Julio de la Basez adalah nama julukan di atas ring. Sebab, nama sebenarnya ialah La Ode Zainudin Bases. Nama Basez diambil dari gabungan nama kedua orang tuannya. Yaitu, Baenda dan Sese. Baenda adalah nama kecil ayahnya, yaitu La Ode Baendah, sedangkan Sese adalah nama panggilan ibunya, Wa Ode Sese.
Pria kelahiran, Desa Wa’i, Maluku Tengah, tersebut, awalnya tidak pernah bercita-cita menjadi petinju pro. PAsalnya, Basez mudah adalah pemain sepak bola dan bulu tangkis andalan sekolahnya.
’’Saya dulu adalah pemain bola di kampung yang biasa mengikuti kejuaraan antarkampung (tarkam), sedangkan bulu tangkis sekadar hobi,’’ ungkap Basez.
Nah, apa yang memotivasinya menjadi petinju?
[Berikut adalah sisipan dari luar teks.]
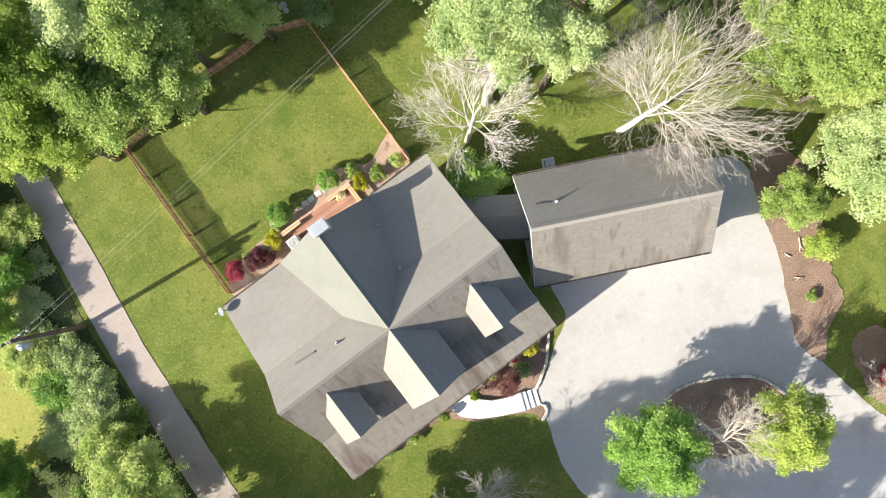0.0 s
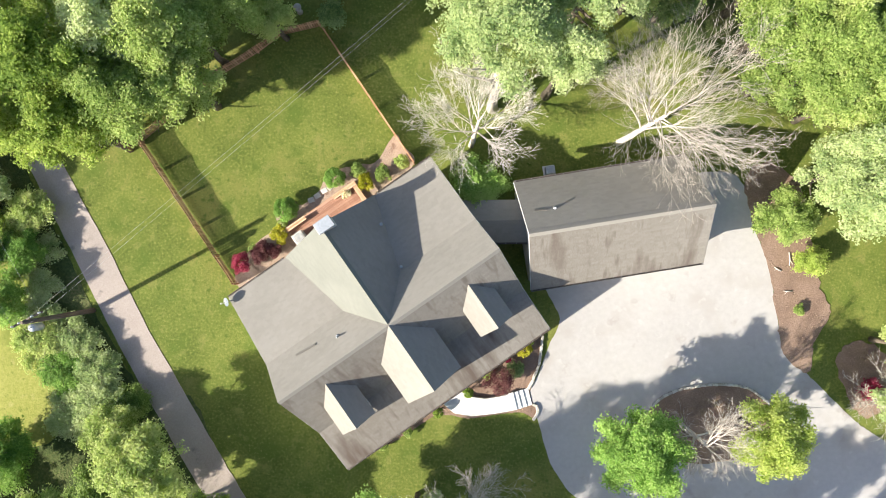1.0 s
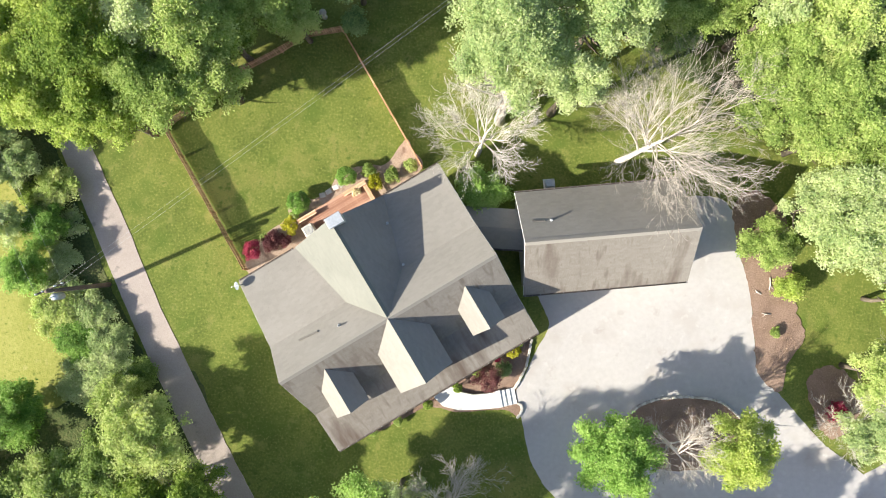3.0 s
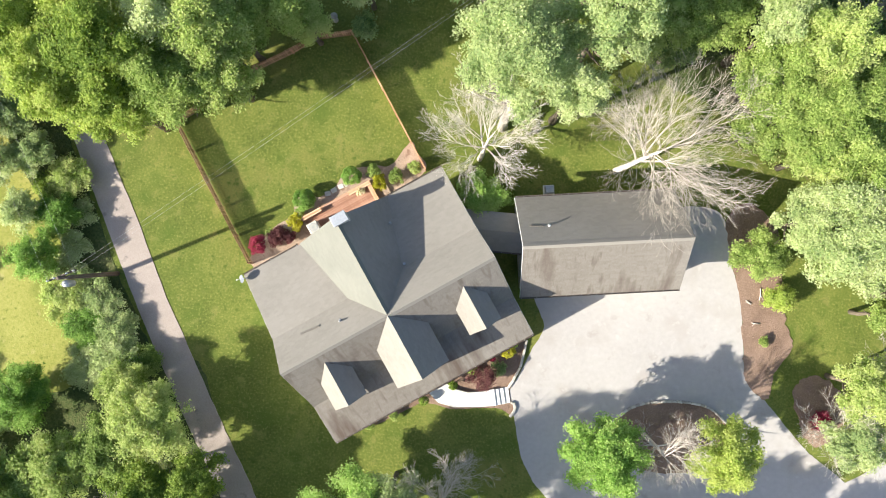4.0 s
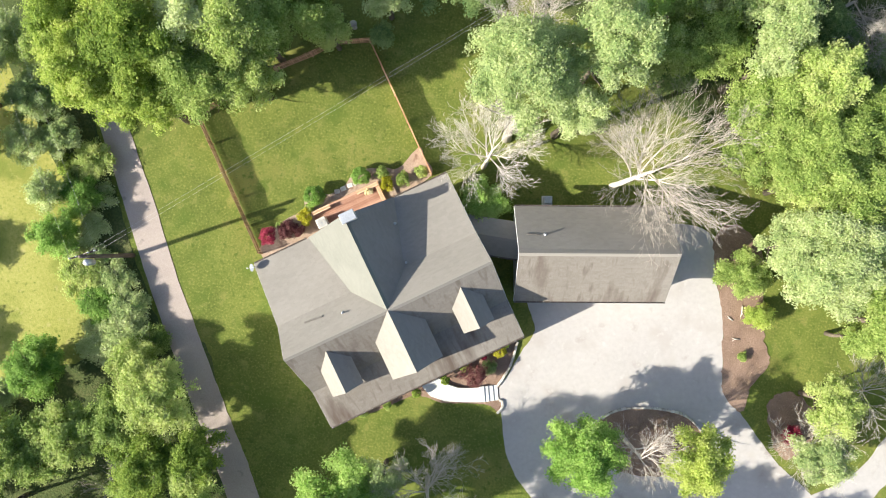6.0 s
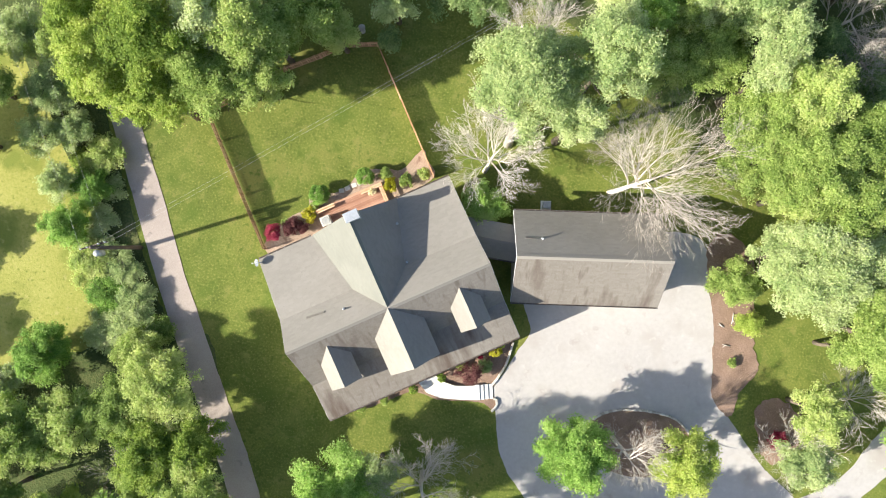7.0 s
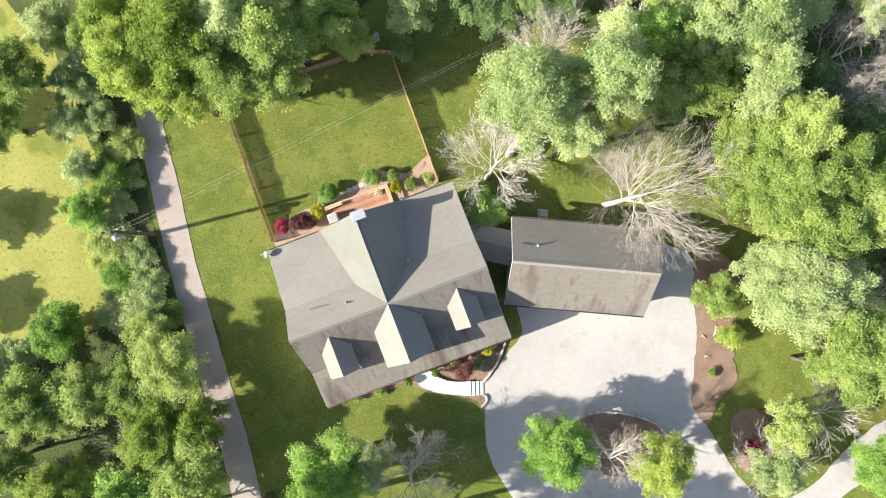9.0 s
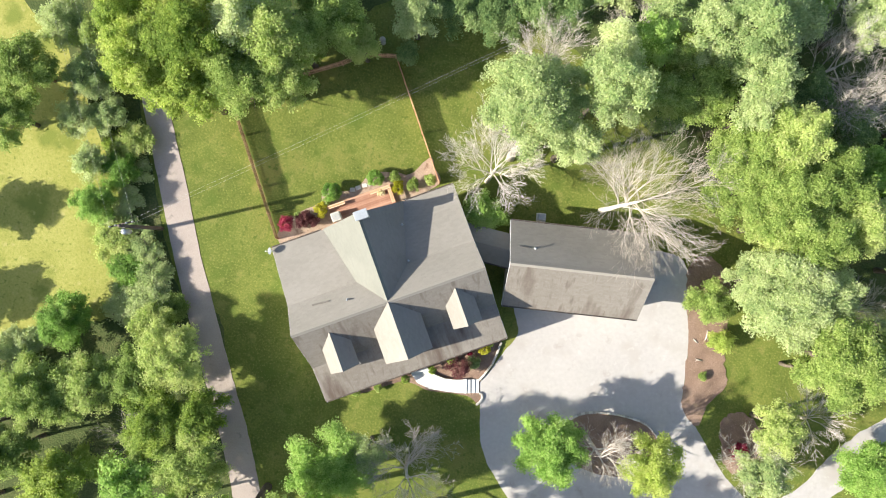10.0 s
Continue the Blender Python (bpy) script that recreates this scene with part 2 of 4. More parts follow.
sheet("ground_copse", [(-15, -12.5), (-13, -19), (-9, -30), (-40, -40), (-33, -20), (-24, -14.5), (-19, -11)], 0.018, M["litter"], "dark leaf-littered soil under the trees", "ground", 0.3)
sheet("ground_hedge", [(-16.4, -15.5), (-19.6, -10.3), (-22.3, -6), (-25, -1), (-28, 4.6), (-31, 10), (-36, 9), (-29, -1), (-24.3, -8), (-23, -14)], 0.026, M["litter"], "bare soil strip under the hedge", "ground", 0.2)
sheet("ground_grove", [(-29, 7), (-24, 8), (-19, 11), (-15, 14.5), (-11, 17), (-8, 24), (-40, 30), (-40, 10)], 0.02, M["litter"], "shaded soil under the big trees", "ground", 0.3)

Kebiasaannya berkelahi sejak di sekolah dasar membuat dia beralih hobi dari sepak bola ke tinju.
Sejak di sekolah dasar, Basez akrab dengan perkelahian. Hampir seluruh siswa pria di sekolahnya pernah merasakan tonjokan ayah empat anak itu. Atas kelakuannya tersebut, Basez harus berpindah-pindah sekolah.
’’Saya dulu nakal. Pernah ada dua siswa yang menyerangku bersamaan. Mereka saya kalahkan setelah giginya rontok,’’ kenangnya.
Kebiasaan berkelahi di sekolah tersebut membuat Basez ingin bergabung dengan sasana tinju pro. Tepatnya pada 1993, Basez yang masih terdaftar sebagai siswa SMA itu bergabung dengan Sasana Sawunggaling. Kebetulan, sasana yang bermarkas di Surabaya tersebut sedang mencari bibit tinju di Ambon.
Namun, selama menggeluti tinju pro, Basez beberapa kali stres berat. Dunia malam serta minuman keras menjadi teman hidupnya pada 2002 dan berlanjut hingga 2004. Itu terjadi setelah dia ditinggal oleh satu-satunya anak laki-lakinya –Julius de la Bases Jr– serta promotor idolanya, Aseng.
’’Setelah Pak Aseng meninggal, konsentrasi tinju saya mulai menurun. Akhirnya, dunia malam menjadi pelampiasan. Tidak hanya itu, pulang pagi juga bagian rutinitas saya,’’ terang pria berbadan kekar tersebut.